Latéral gauche du Cameroun, Benoît Assou-Ekotto tire un bilan sévère de la crise actuelle en sélection. L’homme est touché et meurtri d’assister à la descente aux enfers de son pays. Il va droit au but et fait une analyse limpide de ce qui se passe dans la tanière. Interview.
« Dix-neuf mois au placard, ça vous forge un mental. » Revenu d’une grave blessure au ménisque il y a presque cinq ans, Benoît Assou-Ekotto a « pris une leçon » : l’inactivité forcée lui a ouvert l’esprit et lui a permis de « prendre conscience du monde du football ». Relancé à Tottenham par Harry Redknapp, l’international camerounais s’est forgé à l’infirmerie londonienne un parler aussi franc que son tacle.
Le latéral gauche des Spurs refuse le politiquement correct quand il s’agit de constater la mauvaise passe des Lions Indomptables. Présent en sélection depuis deux ans, l’ancien Lensois, arrivé à White Hart Lane à l’été 2006, dresse un constat sans appel sur le malaise camerounais. Les quadruples lauréats de la Coupe d’Afrique des Nations de la CAF sont en passe de manquer l’édition 2012 au Gabon et en Guinée Equatoriale. « Quel que soit le tirage, il faut se dire que notre marge de manœuvre est désormais très mince », estime pour FIFA.com Assou-Ekotto.
Benoît, croyez-vous encore à la qualification pour la CAN 2012?
Non, selon moi c’est cuit. Je vois mal le Sénégal perdre contre l’Ile Maurice. Mais j’espère que c’est un mal pour un bien. Et puis, je préfère ne pas y aller que d’être ridicule. On ne craint plus le Cameroun comme il y a cinq ou six ans, lorsque nous étions très costauds et difficiles à jouer. En ce moment, on fait notre match, et si on gagne tant mieux.

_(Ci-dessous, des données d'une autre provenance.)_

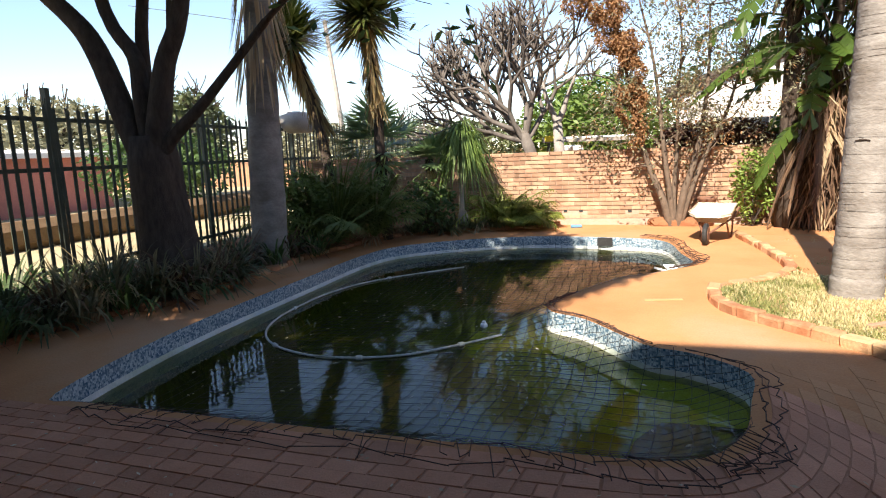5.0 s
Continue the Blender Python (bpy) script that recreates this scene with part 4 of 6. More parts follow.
# tall ringed palm on the lawn
pm = tree("palm_tree", (2.17, 9.9, G), "tall palm with grey ringed trunk standing on the lawn", "palm")
tk = bmesh.new()
pts, rad = [], []
ring_z = [G]
while ring_z[-1] < 8.5:
    ring_z.append(ring_z[-1] + rnd(0.06, 0.16))
for i in range(430):
    z = G - 0.02 + i * 0.02
    gap = min(abs(z - q) for q in ring_z)
    pts.append((2.17 + 0.026 * z, 9.9, z))
    rad.append(0.212 - 0.0055 * z + (0.012 if z < 0.1 else 0) - 0.006 * max(0, 1 - gap / 0.016) + 0.006 * noise.noise(Vector((z * 2, 0, 0))))
tube(tk, pts, rad, 24)
world_part("trunk", tk, M_PALMB, pm, "grey ringed trunk", True)
scar = bmesh.new()
for z in ring_z[1:]:
    r = 0.2115 - 0.0055 * z
    a, tip, lean_a = rnd(0, 6.28), rnd(0.0, 0.02), rnd(0, 6.28)
    for k in range(random.randrange(2, 5)):
        b = a + rnd(0.9, 2.4)
        line = [(2.17 + 0.026 * z + r * math.cos(q), 9.9 + r * math.sin(q), z + tip * math.cos(q - lean_a) + 0.004 * noise.noise(Vector((q * 5, z * 9, 0)))) for q in (a + (b - a) * i / 12 for i in range(13))]
        tube(scar, line, [0.001] + [rnd(0.0008, 0.0032) for _ in range(11)] + [0.001], 4, False)
        a = b + rnd(0.0, 0.35)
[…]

Si les Lions ne sont plus indomptables, quelle en est la cause?
Sur le papier, le Cameroun n’a jamais été aussi fort, le constat est là. Tous ses joueurs évoluent en Europe, beaucoup disputent la Ligue des champions. L’équipe de 2010 et celle d’aujourd’hui n’a rien à envier aux Lions de 1990. Mais à cette époque, ils avaient plus à cœur de prouver au peuple camerounais qu’ils pouvaient répondre à leurs attentes. Il n’y avait pas de problèmes d’ego. Maintenant chacun joue dans un grand ou un « pseudo » grand club et arrive en sélection en se disant qu’il est quelqu’un. Le problème est uniquement mental, il n’est pas technique car le talent est là.
A vous écouter, on en déduit que le groupe n’est pas solidaire. Est-ce le cas ?
Oui et c’est triste. Nous sommes quasiment tous des pères de famille mais quand je vois les petits problèmes et les polémiques qui se créent dans le vestiaire, ce sont des attitudes de gamins. Et forcément, les joueurs sont moins concentrés sur l’équipe et le football. Nous sommes des enfants, le problème est dans l’état d’esprit et les ego.
Quels sont selon vous les remèdes à cette crise?
Nous avons encore besoin de temps pour que certaines choses se règlent. Mais tant que les vrais problèmes ne sont pas évoqués et tranchés, on n’avancera pas. L’équipe n’a pas encore la maturité pour une prise de conscience nécessaire et réaliser qu’il faut passer au-dessus des petites querelles.
Prenez-vous toujours autant de plaisir à venir jouer en sélection?
Honnêtement, je ne me préoccupe pas trop des problèmes internes, je laisse ça aux autres. Les « guéguerres », je m’en moque. Je donne le meilleur sur le terrain pour être irréprochable car ma famille est tellement fière de me voir porter ce maillot. Si un coéquipier n’est pas un ami, on doit savoir passer au-dessus et privilégier la fierté de jouer pour son pays. Je suis contrarié parce que nous sommes incapables de nous donner à fond pour rendre heureux 20 millions de Camerounais. Pour des histoires d’enfants.